You remember the other night when I told you about those questions that aren’t really questions?

I said, “Well, ma…” and she said, “Hush!”

She was too mad to punish me. Instead she was gonna give me “the talking to.” (ominous sounds from audience) You ever had that? Man, I would rather be whipped, tied to a tree, left in the forest for the weekend than get the talking to!

She said, “Why…?” It always started that way, you know? “Why… do you treat your brother like that?”

I thought that was self-evident.

She said, “Tom, you are the eldest.” I thought that was self-evident, too. She said, “You’re supposed to be the light shining in the darkness. The city set on the hill. You know he looks up to you…”

I said, “Of course he does, Momma, he’s down here!” (laughter)

She said, “You’re supposed to live in a way that he can look up to and know how to make it in this world!”

And then it got bad. She said, “Tom, you know you really like Jim.”

I said, “Mother, are you talking about the Jim that lives with us?”

She said, “You know you really love Jim.”

I said, “Mother, have you met the Jim that lives with us?”
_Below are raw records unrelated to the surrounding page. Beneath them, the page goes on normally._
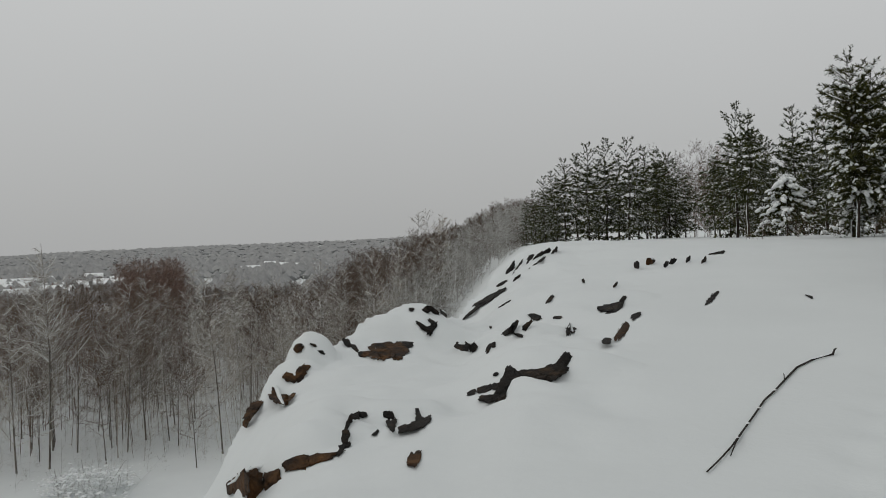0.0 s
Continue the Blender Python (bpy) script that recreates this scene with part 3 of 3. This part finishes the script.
ledge(DARK, (31.38, -7.85, 0.17), (31.09, -7.57, 0.25), (30.80, -7.49, 0.13))
ledge(DARK, (30.08, -6.72, 0.17), (29.50, -6.35, 0.42), (29.08, -5.99, 0.17))
ledge(DARK, (29.35, -6.73, 0.08), (28.74, -6.91, 0.13))
ledge(DARK, (28.57, -6.45, 0.17), (28.27, -6.00, 0.25))
ledge(DARK, (27.97, -5.43, 0.17), (27.49, -5.52, 0.29))
ledge(DARK, (26.76, -4.29, 0.13), (26.39, -3.96, 0.29))
ledge(DARK, (26.32, -5.54, 0.17), (25.91, -5.54, 0.21))
ledge(DARK, (25.47, -6.66, 0.21), (25.17, -6.38, 0.46), (24.99, -6.71, 0.17))
ledge(DARK, (24.22, -2.89, 0.12), (24.11, -2.93, 0.08))
ledge(DARK, (31.17, -6.19, 0.08), (31.01, -6.20, 0.08))
ledge(DARK, (22.99, -4.89, 0.12), (22.18, -4.94, 0.53), (21.52, -4.54, 0.37), (21.29, -4.21, 0.12))
ledge(DARK, (22.03, -3.38, 0.08), (21.74, -3.14, 0.16))
ledge(RUST, (22.02, -7.13, 0.12), (21.54, -6.65, 0.45), (21.06, -6.20, 0.33))
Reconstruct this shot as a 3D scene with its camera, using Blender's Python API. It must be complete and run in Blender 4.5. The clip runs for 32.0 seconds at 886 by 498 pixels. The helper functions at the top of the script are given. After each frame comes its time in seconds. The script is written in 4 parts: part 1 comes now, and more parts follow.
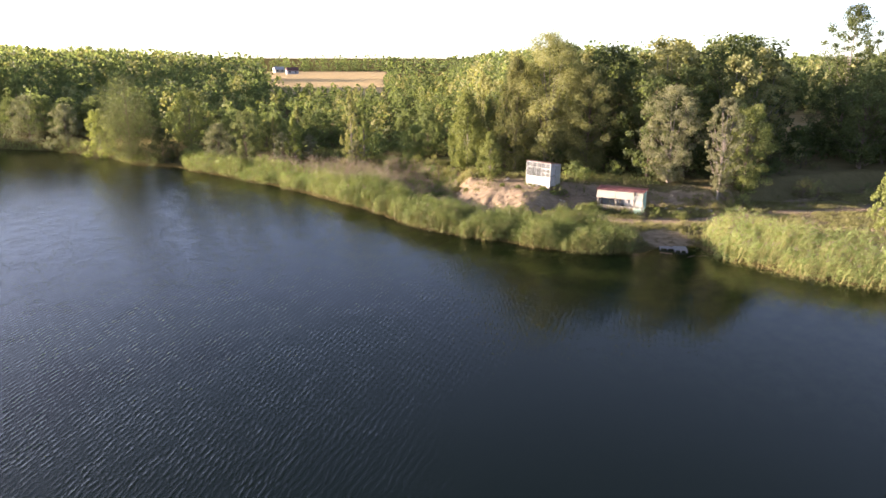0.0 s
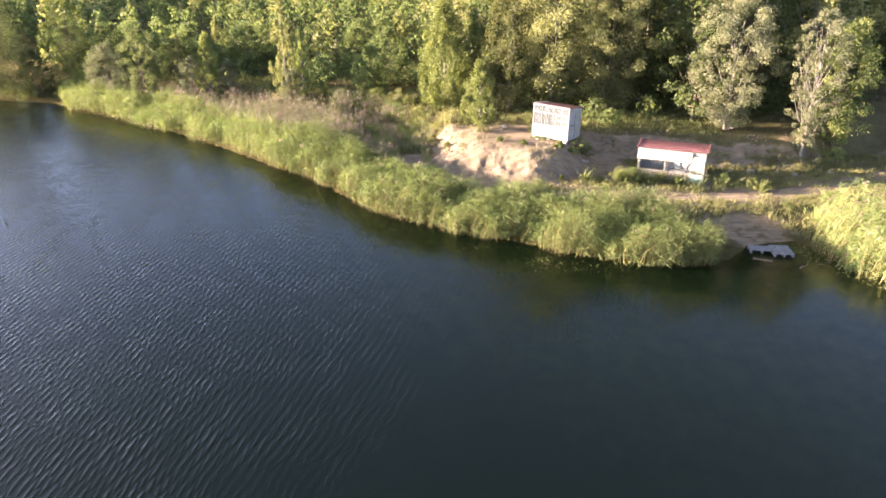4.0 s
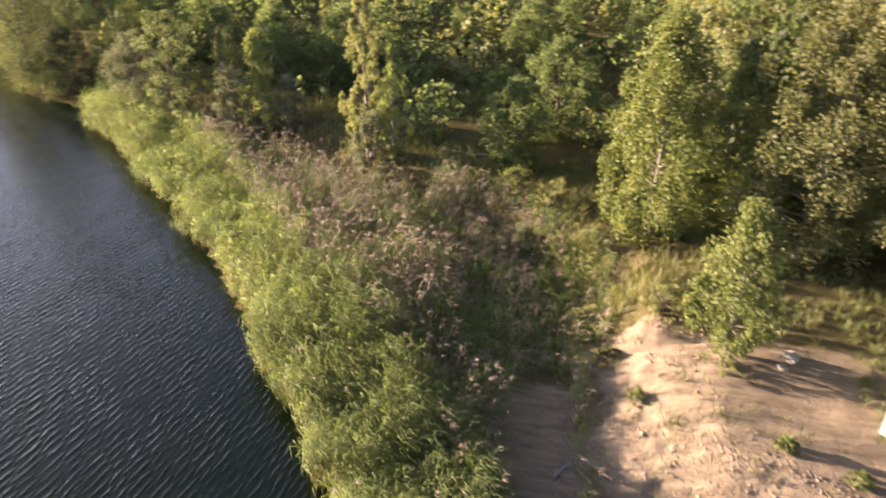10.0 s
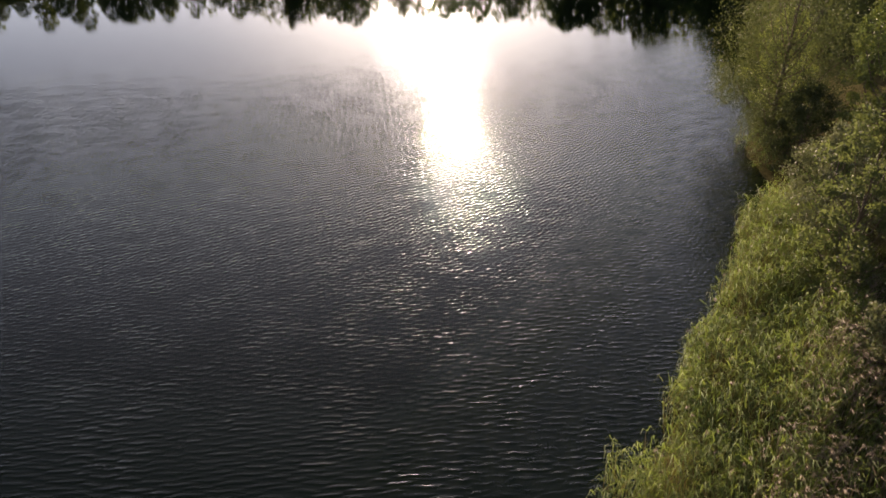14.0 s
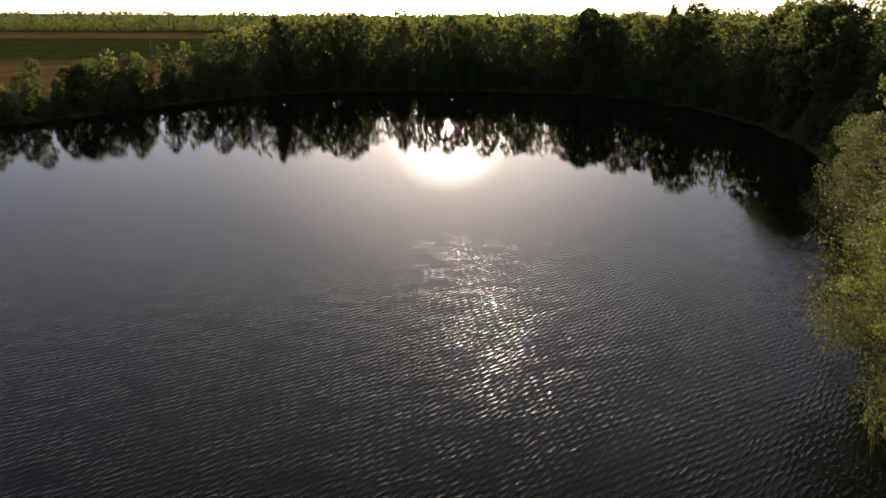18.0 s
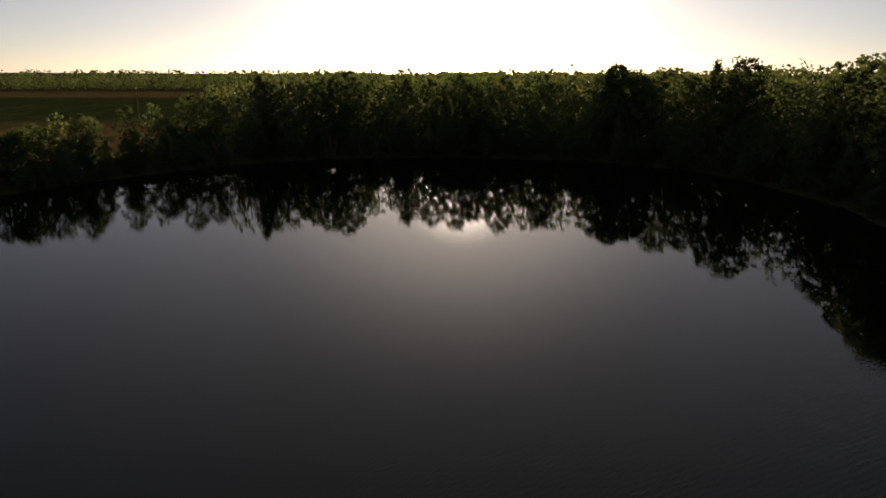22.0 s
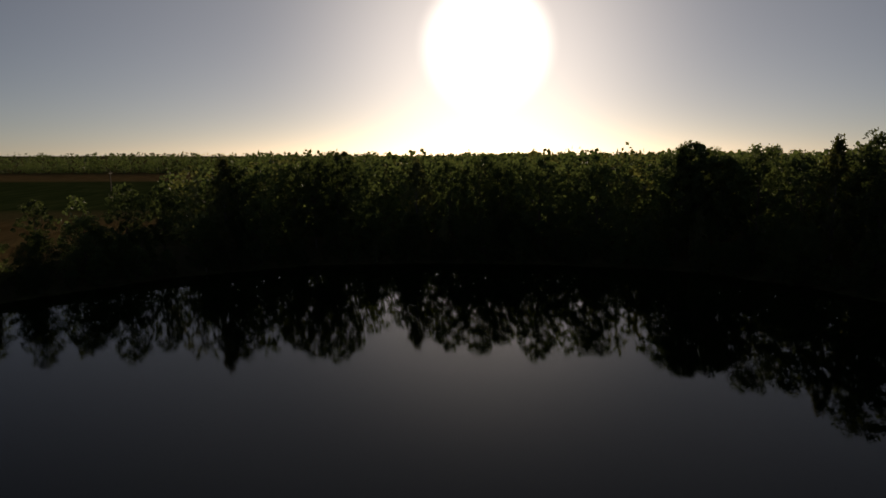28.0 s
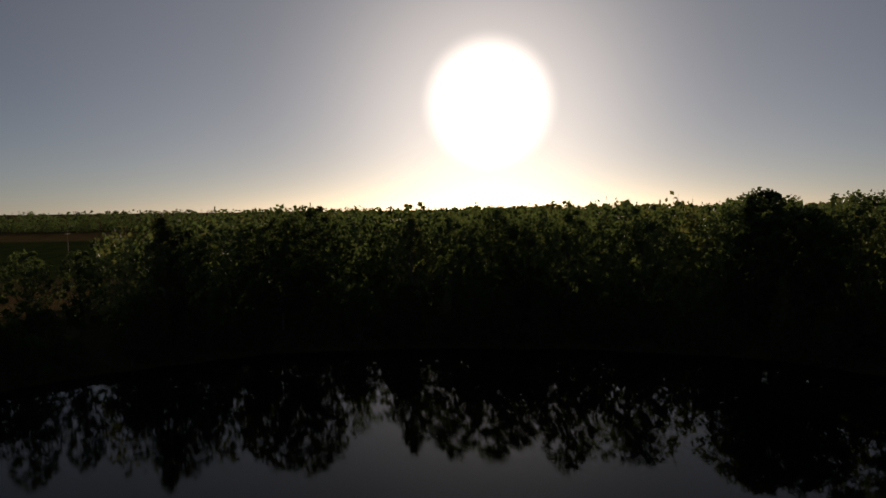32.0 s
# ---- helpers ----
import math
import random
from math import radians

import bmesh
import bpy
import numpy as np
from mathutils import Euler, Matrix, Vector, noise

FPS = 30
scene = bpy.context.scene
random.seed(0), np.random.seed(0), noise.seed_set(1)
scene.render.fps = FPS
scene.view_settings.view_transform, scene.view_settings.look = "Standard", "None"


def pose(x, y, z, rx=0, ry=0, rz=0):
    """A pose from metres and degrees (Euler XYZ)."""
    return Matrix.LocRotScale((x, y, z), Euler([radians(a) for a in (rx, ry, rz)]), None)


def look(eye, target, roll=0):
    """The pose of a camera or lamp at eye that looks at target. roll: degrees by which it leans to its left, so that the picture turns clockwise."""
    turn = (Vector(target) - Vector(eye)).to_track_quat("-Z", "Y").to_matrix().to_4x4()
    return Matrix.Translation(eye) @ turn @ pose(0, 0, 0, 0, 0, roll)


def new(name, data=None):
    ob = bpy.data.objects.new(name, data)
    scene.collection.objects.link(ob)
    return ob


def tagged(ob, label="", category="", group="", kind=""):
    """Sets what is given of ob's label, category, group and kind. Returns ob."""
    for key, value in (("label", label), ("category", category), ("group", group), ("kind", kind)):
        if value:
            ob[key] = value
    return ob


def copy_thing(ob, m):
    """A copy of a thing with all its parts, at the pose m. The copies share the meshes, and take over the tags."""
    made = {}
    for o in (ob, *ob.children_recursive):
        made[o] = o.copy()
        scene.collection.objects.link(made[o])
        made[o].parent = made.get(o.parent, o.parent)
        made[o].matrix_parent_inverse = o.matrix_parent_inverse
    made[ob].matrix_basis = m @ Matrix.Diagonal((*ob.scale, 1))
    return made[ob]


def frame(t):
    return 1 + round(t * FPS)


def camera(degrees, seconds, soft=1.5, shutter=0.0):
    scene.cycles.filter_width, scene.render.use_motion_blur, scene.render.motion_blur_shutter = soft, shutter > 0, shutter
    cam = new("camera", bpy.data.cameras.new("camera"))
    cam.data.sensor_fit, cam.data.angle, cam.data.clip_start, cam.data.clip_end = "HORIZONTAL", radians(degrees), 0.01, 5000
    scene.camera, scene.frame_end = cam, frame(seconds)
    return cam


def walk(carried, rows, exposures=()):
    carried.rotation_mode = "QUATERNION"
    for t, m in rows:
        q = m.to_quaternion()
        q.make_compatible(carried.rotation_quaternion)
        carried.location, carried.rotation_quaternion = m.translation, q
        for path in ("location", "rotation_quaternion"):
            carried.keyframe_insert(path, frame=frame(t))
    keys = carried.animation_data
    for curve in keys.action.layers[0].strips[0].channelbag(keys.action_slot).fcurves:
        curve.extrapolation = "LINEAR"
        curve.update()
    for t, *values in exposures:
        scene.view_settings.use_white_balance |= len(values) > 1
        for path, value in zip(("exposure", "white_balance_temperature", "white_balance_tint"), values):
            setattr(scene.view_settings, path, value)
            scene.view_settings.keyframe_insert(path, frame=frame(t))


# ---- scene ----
# ---- the camera and its flight ----
cam = camera(65.02, 32.0, soft=1.6, shutter=0.3)
PATH = [
    (0, pose(-0.00, -0.00, 16.29, 74.50, 0, 0.00) @ pose(0, 0, 0, 0, 0, 0.08)),
    (0.5, pose(-0.25, 2.86, 16.28, 73.95, 0, -0.14) @ pose(0, 0, 0, 0, 0, 0.00)),
    (1, pose(-0.48, 5.73, 16.29, 73.32, 0, -0.36) @ pose(0, 0, 0, 0, 0, -0.07)),
    (1.5, pose(-0.66, 8.62, 16.31, 72.67, 0, -0.65) @ pose(0, 0, 0, 0, 0, -0.11)),
    (2, pose(-0.83, 11.50, 16.33, 71.93, 0, -1.00) @ pose(0, 0, 0, 0, 0, -0.11)),
    (2.5, pose(-0.98, 14.37, 16.32, 70.80, 0, -1.37) @ pose(0, 0, 0, 0, 0, -0.02)),
    (3, pose(-1.11, 17.22, 16.30, 69.52, 0, -1.73) @ pose(0, 0, 0, 0, 0, 0.03)),
    (3.5, pose(-1.21, 20.01, 16.29, 68.13, 0, -2.33) @ pose(0, 0, 0, 0, 0, 0.03)),
    (5.5, pose(-1.19, 31.63, 16.31, 63.13, 0, -7.39) @ pose(0, 0, 0, 0, 0, -0.47)),
    (6, pose(-1.06, 34.59, 16.31, 63.11, 0, -7.39) @ pose(0, 0, 0, 0, 0, -0.47)),
    (6.5, pose(-0.89, 37.55, 16.29, 63.04, 0, -7.42) @ pose(0, 0, 0, 0, 0, -0.41)),
    (7, pose(-0.69, 40.46, 16.28, 62.95, 0, -7.40) @ pose(0, 0, 0, 0, 0, -0.33)),
    (7.5, pose(-0.48, 43.27, 16.28, 62.81, 0, -7.38) @ pose(0, 0, 0, 0, 0, -0.32)),
    (8, pose(-0.28, 46.18, 16.28, 62.74, 0, -7.28) @ pose(0, 0, 0, 0, 0, -0.30)),
    (8.5, pose(-0.10, 49.10, 16.30, 62.67, 0, -5.63) @ pose(0, 0, 0, 0, 0, -0.17)),
    (9, pose(0.11, 52.04, 16.31, 62.60, 0, -1.02) @ pose(0, 0, 0, 0, 0, -0.01)),
    (9.5, pose(0.34, 55.03, 16.34, 62.44, 0, 4.52) @ pose(0, 0, 0, 0, 0, 0.25)),
    (10, pose(0.49, 58.08, 16.35, 62.17, 0, 13.14) @ pose(0, 0, 0, 0, 0, 0.48)),
    (10.5, pose(0.57, 61.16, 16.34, 61.89, 0, 24.98) @ pose(0, 0, 0, 0, 0, 0.58)),
    (11, pose(0.46, 64.26, 16.30, 61.71, 0, 37.09) @ pose(0, 0, 0, 0, 0, 0.45)),
    (11.5, pose(0.04, 67.31, 16.27, 61.67, 0, 49.46) @ pose(0, 0, 0, 0, 0, 0.26)),
    (12, pose(-0.74, 70.19, 16.25, 61.75, 0, 61.84) @ pose(0, 0, 0, 0, 0, 0.06)),
    (12.5, pose(-1.82, 72.82, 16.28, 61.93, 0, 74.08) @ pose(0, 0, 0, 0, 0, -0.05)),
    (13, pose(-3.10, 75.22, 16.29, 62.02, 0, 79.50) @ pose(0, 0, 0, 0, 0, -0.05)),
    (13.5, pose(-4.55, 77.42, 16.30, 62.03, 0, 80.03) @ pose(0, 0, 0, 0, 0, -0.02)),
    (15.5, pose(-13.61, 82.39, 16.29, 63.51, 0, 81.60) @ pose(0, 0, 0, 0, 0, 1.49)),
    (16, pose(-16.09, 83.28, 16.31, 65.13, 0, 81.64) @ pose(0, 0, 0, 0, 0, 1.18)),
    (16.5, pose(-18.57, 84.08, 16.32, 66.71, 0, 81.68) @ pose(0, 0, 0, 0, 0, 0.86)),
    (17, pose(-21.06, 84.78, 16.33, 68.26, 0, 81.74) @ pose(0, 0, 0, 0, 0, 0.65)),
    (17.5, pose(-23.61, 85.37, 16.30, 69.81, 0, 81.75) @ pose(0, 0, 0, 0, 0, 0.47)),
    (18, pose(-26.23, 85.97, 16.32, 71.35, 0, 81.78) @ pose(0, 0, 0, 0, 0, 0.45)),
    (18.5, pose(-28.93, 86.60, 16.34, 72.90, 0, 81.82) @ pose(0, 0, 0, 0, 0, 0.42)),
    (19, pose(-31.67, 87.24, 16.35, 74.43, 0, 81.88) @ pose(0, 0, 0, 0, 0, 0.37)),
    (19.5, pose(-34.43, 87.84, 16.34, 75.73, 0, 81.94) @ pose(0, 0, 0, 0, 0, 0.35)),
    (20, pose(-37.20, 88.41, 16.32, 75.74, 0, 81.98) @ pose(0, 0, 0, 0, 0, 0.39)),
    (20.5, pose(-39.96, 88.95, 16.32, 75.74, 0, 82.03) @ pose(0, 0, 0, 0, 0, 0.39)),
    (21, pose(-42.75, 89.45, 16.31, 75.76, 0, 82.09) @ pose(0, 0, 0, 0, 0, 0.35)),
    (21.5, pose(-45.54, 89.95, 16.30, 75.74, 0, 82.86) @ pose(0, 0, 0, 0, 0, 0.33)),
    (22, pose(-48.33, 90.41, 16.30, 75.75, 0, 82.97) @ pose(0, 0, 0, 0, 0, 0.30)),
    (22.5, pose(-51.13, 90.86, 16.29, 75.85, 0, 83.01) @ pose(0, 0, 0, 0, 0, 0.25)),
    (23, pose(-53.95, 91.28, 16.28, 76.43, 0, 83.05) @ pose(0, 0, 0, 0, 0, 0.21)),
    (23.5, pose(-56.81, 91.69, 16.28, 77.04, 0, 83.11) @ pose(0, 0, 0, 0, 0, 0.14)),
    (24, pose(-59.69, 92.10, 16.28, 77.61, 0, 83.16) @ pose(0, 0, 0, 0, 0, 0.11)),
    (24.5, pose(-62.59, 92.50, 16.28, 78.21, 0, 84.29) @ pose(0, 0, 0, 0, 0, 0.19)),
    (25, pose(-65.47, 92.89, 16.28, 78.79, 0, 84.59) @ pose(0, 0, 0, 0, 0, 0.19)),
    (25.5, pose(-68.34, 93.25, 16.28, 79.37, 0, 84.65) @ pose(0, 0, 0, 0, 0, 0.20)),
    (27.5, pose(-79.55, 94.62, 16.31, 81.62, 0, 84.87) @ pose(0, 0, 0, 0, 0, -0.01)),
    (28, pose(-82.29, 94.95, 16.30, 82.19, 0, 84.91) @ pose(0, 0, 0, 0, 0, -0.02)),
    (28.5, pose(-85.06, 95.26, 16.30, 82.73, 0, 84.96) @ pose(0, 0, 0, 0, 0, -0.06)),
    (29, pose(-87.87, 95.53, 16.29, 83.27, 0, 85.01) @ pose(0, 0, 0, 0, 0, -0.16)),
    (29.5, pose(-90.72, 95.81, 16.28, 83.84, 0, 85.05) @ pose(0, 0, 0, 0, 0, -0.22)),
    (30, pose(-93.60, 96.12, 16.27, 84.38, 0, 85.10) @ pose(0, 0, 0, 0, 0, -0.33)),
    (30.5, pose(-96.50, 96.43, 16.28, 84.92, 0, 85.15) @ pose(0, 0, 0, 0, 0, -0.46)),
    (31, pose(-99.40, 96.73, 16.28, 85.48, 0, 85.21) @ pose(0, 0, 0, 0, 0, -0.55)),
    (31.5, pose(-102.31, 97.04, 16.28, 86.04, 0, 85.25) @ pose(0, 0, 0, 0, 0, -0.59)),
    (32, pose(-105.22, 97.35, 16.26, 86.62, 0, 85.28) @ pose(0, 0, 0, 0, 0, -0.63)),
]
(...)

I said, “Mother, tell me one reason… it doesn’t have to be a big one! Tell me one reason, why you think I love that boy.”

She said, “Because he’s your brother!”

I said, “Bingo, Momma! That’s what I’ve been trying to…. That’s the reason I don’t like the man! You know, for eight years, he’s been hanging around my business. Ever since he’s old enough not to drool at the table, he’s been getting on my nerves!”

Jim’s standing out in the hall, taking notes…. They do that, too.

Jim comes walking in the room… He walks in the room… He doesn’t look particularly mad… He doesn’t look particularly dry… He looks at me, and he says, “Tom. Jesus loves me. So can you.”